PROVINCIA DE GUADALAJARA – When many people hear of concentration camps, they immediately think of the Second World War, Nazi Germany, and the persecution of the Jews. However, after the Spanish Civil War under Franco’s rule, there were also concentration camps in Spain.
Archaeologists from the Spanish Scientific Institute recently discovered such a camp. The Spanish Civil War raged from 1937 to 1939 and is one of the most horrific and bloodiest periods in Spanish history. During this war, one in twenty Spaniards was imprisoned in purpose-built prisons. But the years that followed were also characterised by humiliation and oppression under Franco’s dictatorship.
Many prisons from the war then served as concentration camps, especially for captured soldiers. Very little is known about these concentration camps. Furthermore, the cause of this obscurity is the totalitarian and fascist regime under Francisco Franco.
In addition, Franco later ordered these traumatic sites of the Civil War to be reforested and rendered invisible in order to move them into oblivion. He made the war a taboo subject. Furthermore, people were no longer allowed to talk about it in an attempt to forget all the horrific scenes.
Discovery Concentration Camp Jadraque
It remained that way until a few years ago, but then local researchers Alfonso López Beltrán and Julián Dueñas discovered excavations on a mountain near a village in Guadalajara. The newspaper ElDiario writes about how the find came about. They captured their find with a drone. After consulting the General Military Archives of Ávila and the data of the National Geographic Institute, they found documents indicating the existence of an almost intact command post, a transmission centre, and a concentration camp.
The Secretary of State for Democratic Remembrance then made a budget available and a group of eight archaeologists from the Scientific Research Institute continued to explore the camp.

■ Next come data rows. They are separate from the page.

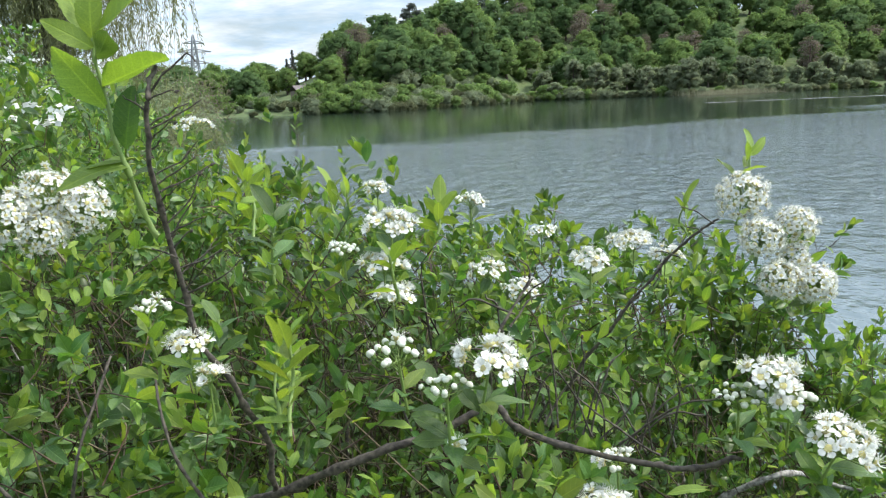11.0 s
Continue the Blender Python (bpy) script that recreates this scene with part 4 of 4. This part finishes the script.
# stems deep inside the shrub, rising from the ground
for i in range(46):
    x0, y0 = rng.uniform(-0.75, 0.15), rng.uniform(0.62, 1.2)
    x1, y1 = x0 + rng.normal(0, 0.16), y0 + rng.normal(-0.03, 0.12)
    y1 = max(y1, 0.55)
    zt = float(main_top(np.array([x1]), np.array([y1]))[0]) - rng.uniform(0.05, 0.2)
    zb = float(ground_z(x0, y0)) - 0.02
    stem(shrub, [(x0, y0, zb), (x0 * 0.7 + x1 * 0.3, y0 * 0.6 + y1 * 0.4, zb * 0.4 + zt * 0.6), (x1, y1, zt)], 0.0042 * rng.uniform(0.6, 1.1), 0.0012, "bark" if i % 3 else "grey", sides=5)
for i in range(16):
    x0, y0 = rng.uniform(0.3, 0.65), rng.uniform(1.1, 1.6)
    zb = float(ground_z(x0, y0)) - 0.02
    x1, y1, zt = x0 + rng.normal(0, 0.1), y0 + rng.normal(0, 0.1), rng.uniform(1.75, 1.95)
    stem(right_shrub, [(x0, y0, zb), ((x0 + x1) / 2, y0, (zb + zt) / 2), (x1, y1, zt)], 0.003, 0.001, "bark", sides=5)
for i in range(20):
    y0 = rng.uniform(1.3, 3.8)
    x0 = -0.62 * y0 - rng.uniform(0.3, 0.8)
    zb = float(ground_z(x0, y0)) - 0.02
    x1, y1, zt = x0 + rng.normal(0, 0.25), y0 + rng.normal(0, 0.2), rng.uniform(2.0, 2.3)
    stem(left_shrub, [(x0, y0, zb), ((x0 + x1) / 2, y0, (zb + zt) / 2), (x1, y1, zt)], 0.008, 0.002, "bark", sides=5)

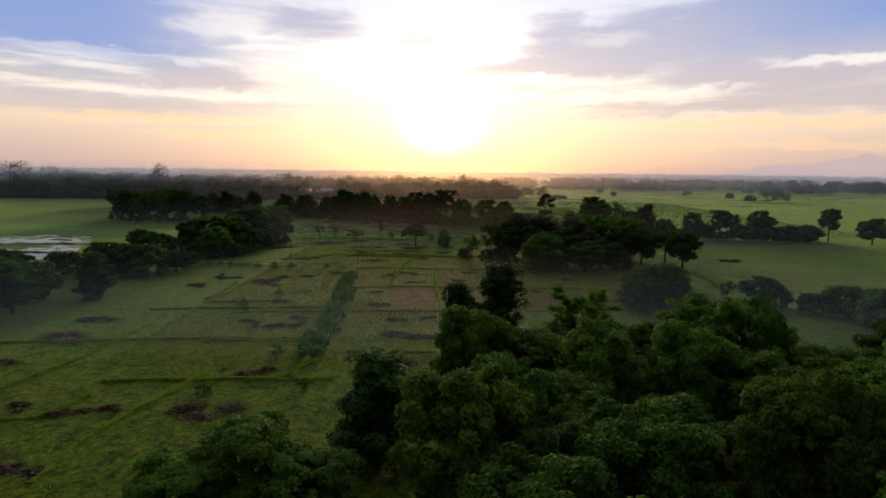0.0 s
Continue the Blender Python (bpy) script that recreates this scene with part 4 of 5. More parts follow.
# the line goes on to the side, farther off and with gaps
side_rng = random.Random(14)
for i in range(32):
    x = -104 - 3.2 * i + side_rng.uniform(-1.5, 1.5)
    y = 282 + 0.42 * (-104 - x) + side_rng.uniform(-2, 5)
    tall = side_rng.uniform(5, 8) if x > -148 else side_rng.uniform(7.5, 12)
    plant(side_rng.choice(["side1", "side2"]), x, y, tall, side_rng.uniform(6, 9))
for i in range(28):
    x = -98 - 3.1 * i
    plant("side_bush", x, 277 + 0.42 * (-98 - x) + side_rng.uniform(-2, 1), side_rng.uniform(2.5, 5), side_rng.uniform(4.5, 7))

for x, y, h, w in [(-149, 247, 13.6, 12), (-140, 243, 14, 11), (-131.5, 241, 15.2, 12), (-124, 243, 14.4, 10), (-144, 253, 13, 11), (-134, 251, 14, 11), (-117, 249, 11.6, 9), (-156, 253, 11, 10)]:
    plant(side_rng.choice(["side1", "side2"]), x, y, h, w)
for x, y in [(-152, 241), (-145, 238), (-137, 236), (-129, 236), (-122, 238)]:
    plant("side_bush", x, y, side_rng.uniform(3.5, 5.5), side_rng.uniform(6, 8))

# clump in the fields, on the far side of the stubble
for key, x, y, h, w in [
        ("airy", 2.8, 145, 6.6, 4.6), ("airy", 8.0, 145, 11.4, 6.5), ("brown", 14.5, 146, 12.2, 9), ("brown", 22, 146, 11.8, 10), ("brown", 29, 144, 11, 9),
        ("broad2", 12, 141, 9.5, 7), ("broad2", 19, 140, 10, 9), ("broad2", 26, 139, 10, 9), ("bamboo", 35, 143, 13.4, 11), ("bamboo", 42, 146, 12.6, 10), ("bamboo", 47, 148, 11.4, 9),
        ("brightbush", 19.5, 130, 8.6, 10.5), ("broad2", 29, 126.5, 7.6, 9), ("brown", 31, 134, 9.2, 9), ("broad1", 34, 131, 8, 8), ("broad2", 40, 137, 9, 8), ("broad2", 47, 139, 9.4, 8), ("bush", 24, 133, 6, 8),
        ("bush", 8.5, 142, 3.0, 5), ("bush", 12, 138, 4, 5), ("round", 5.4, 128.8, 5.0, 3.4), ("sapling", 1.5, 143, 3.2, 3), ("bush", 38, 130, 5, 7), ("bush", 0.5, 146, 2.5, 3)]:
    plant(key, x, y, h, w)
for key, x, y, h, w in [("airy", 53, 138.5, 10.9, 7.5), ("broad1", 55.5, 134, 9.6, 8), ("bush", 31, 98, 5, 6), ("bush", 29, 92, 5, 5), ("broad1", 33.5, 92, 8.6, 8), ("bush", 36, 95, 6.4, 7), ("sapling", 22.3, 89.5, 2.5, 1.9)]:
    plant(key, x, y, h, w)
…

It was a unique find for this group of archaeologists. Virtually the entire camp was still intact. After removing the overgrown earth and shrubbery, trenches, and military encampments, a forced labour camp, and the concentration camp emerged.
On the maps showing the 300 concentration camps from the Franco era, there is none like that of Jadraque. It is a place of remembrance, but also a historical heritage.

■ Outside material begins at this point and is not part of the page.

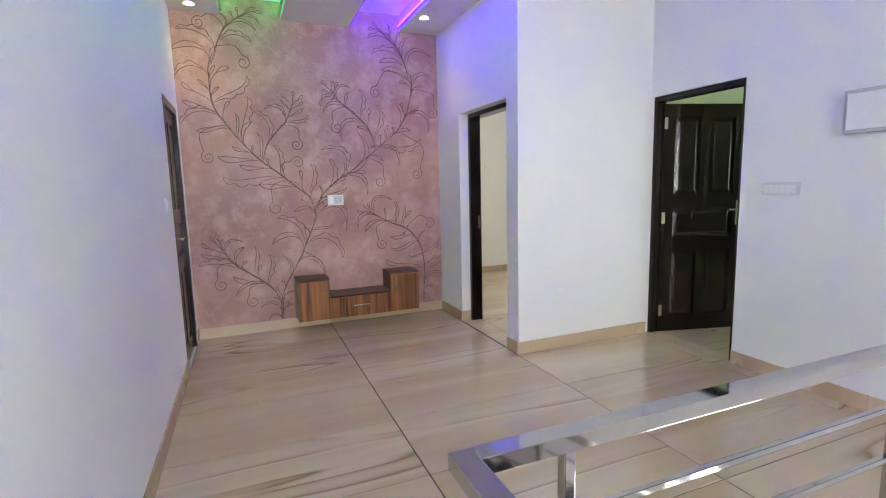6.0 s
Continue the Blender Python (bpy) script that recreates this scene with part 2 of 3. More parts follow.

Barracks for Franco’s soldiers
During the civil war, it was a prison. Republican prisoners initially built the barracks for Franco’s soldiers fighting on the Guadalajara border. These barracks were completed at the end of 1938, four months before the end of the war. After the war, from 1939, it was briefly a makeshift concentration camp for soldiers who had surrendered en masse.
Classification of the prisoners
Prisoners were classified according to their political identity. Whether they were loyal, sympathised with the regime, or had to be shot. After all, the regime eliminated anyone who did not fit into it.
The more than 4,000 inmates who have been in this camp lived in appalling conditions, half underground in cut holes and ditches, on top of each other for lack of space. Moreover, they were severely malnourished, often resulting in illness and death.
Camp Jadraque clear evidence of war crimes
The Jadraque concentration camp is clear evidence of war crimes. Living conditions did not at all meet the minimum requirements for the treatment of prisoners of war. The camp guards treated the prisoners worse than cattle. Moreover, the winter of 1937 was the coldest of the 1930s. Furthermore, people who lived in the area at the time say they saw wheelbarrows with the corpses passing by. However, archaeologists do not expect to find any remains of human bodies here, because the executions took place elsewhere.
It is normal for such spaces and places to be restored to serve as memorial sites. But not yet happened with the concentration camps of the Franco regime. However, that may change with this discovery.